The system performed as expected and is qualified and ready for commercial installation.
Applications
The high strength of this new type of junction is specially suited for reservoirs that require collapse resistance, sand exclusion or both. It can be applied in layered, compartmentalized or faulted reservoirs, in which either a single junction with dual laterals or multiple junctions with multiple laterals are desired. In the event multiple junctions are installed, a "fish-bone" architecture would be created, from which flow would be commingled to the surface, either naturally or artificially lifted. The exceptional combination of strength, sand exclusion and large parent tubing size especially benefits multiple laterals where friction losses may be critical. Heavy oil or sub-economic reservoirs may greatly benefit from these combined features. Maximizing the minimum diameter of the parent bore, while providing high strength also offers more effective well intervention options over the life of the well.

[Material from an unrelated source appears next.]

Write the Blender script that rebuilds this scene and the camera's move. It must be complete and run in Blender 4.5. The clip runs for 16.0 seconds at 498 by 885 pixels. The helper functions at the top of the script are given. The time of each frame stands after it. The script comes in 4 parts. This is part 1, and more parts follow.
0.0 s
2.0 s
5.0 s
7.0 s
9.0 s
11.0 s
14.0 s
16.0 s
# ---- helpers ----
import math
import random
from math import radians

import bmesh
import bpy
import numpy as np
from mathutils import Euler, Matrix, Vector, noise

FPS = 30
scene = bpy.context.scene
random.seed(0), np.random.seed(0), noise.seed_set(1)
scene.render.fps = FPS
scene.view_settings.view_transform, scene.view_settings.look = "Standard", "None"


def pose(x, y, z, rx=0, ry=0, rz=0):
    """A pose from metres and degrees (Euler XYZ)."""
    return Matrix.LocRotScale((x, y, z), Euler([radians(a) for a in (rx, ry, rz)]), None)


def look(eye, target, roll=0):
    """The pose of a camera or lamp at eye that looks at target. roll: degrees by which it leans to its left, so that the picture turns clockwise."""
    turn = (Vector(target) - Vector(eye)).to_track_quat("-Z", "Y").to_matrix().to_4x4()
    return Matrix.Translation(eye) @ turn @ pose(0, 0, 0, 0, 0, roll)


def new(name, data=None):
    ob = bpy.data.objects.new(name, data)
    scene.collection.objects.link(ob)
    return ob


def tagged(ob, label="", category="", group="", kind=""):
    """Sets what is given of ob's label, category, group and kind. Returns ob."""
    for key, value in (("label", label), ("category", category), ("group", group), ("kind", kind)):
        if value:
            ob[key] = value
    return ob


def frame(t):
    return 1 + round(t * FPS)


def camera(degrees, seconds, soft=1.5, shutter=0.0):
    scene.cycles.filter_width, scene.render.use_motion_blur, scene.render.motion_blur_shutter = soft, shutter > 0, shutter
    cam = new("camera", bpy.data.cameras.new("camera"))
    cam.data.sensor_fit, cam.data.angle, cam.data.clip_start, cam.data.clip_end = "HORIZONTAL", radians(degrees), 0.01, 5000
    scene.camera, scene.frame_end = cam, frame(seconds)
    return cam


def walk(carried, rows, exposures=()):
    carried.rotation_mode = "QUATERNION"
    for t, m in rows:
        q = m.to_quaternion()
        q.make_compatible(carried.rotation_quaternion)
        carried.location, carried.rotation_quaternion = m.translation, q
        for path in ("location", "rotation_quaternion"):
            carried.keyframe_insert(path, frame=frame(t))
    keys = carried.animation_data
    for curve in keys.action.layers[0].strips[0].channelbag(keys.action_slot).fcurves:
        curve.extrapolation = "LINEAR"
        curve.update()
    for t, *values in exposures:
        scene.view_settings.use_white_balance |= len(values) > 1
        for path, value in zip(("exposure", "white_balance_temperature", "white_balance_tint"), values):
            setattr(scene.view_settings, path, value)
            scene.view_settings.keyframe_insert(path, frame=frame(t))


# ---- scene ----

The junction can be used for new or re-entry wells, wells with different pressure regimes that require inflow control or infill well drilling in mature assets. The junctions can be located above the reservoir or in the pay zone itself.
As an alternative to setting the liner off the window and stabbing the connector in a PBR, the connector and lateral completion can be run together in a single run. In this case, the lateral liner or screen O.D. is limited to 4.75 in.
The junction allows a wide array of completion options, including single commingled flow, remote flow measurement and control (RMC) at the junction, and reservoirs requiring sand management, as illustrated in Figure 3. The combination of RMC with artificial lift methods such as electrical submersible pumps or gas lift is also possible. Various flow control options can be installed in the laterals and the parent bore to control production over the life of the reservoir.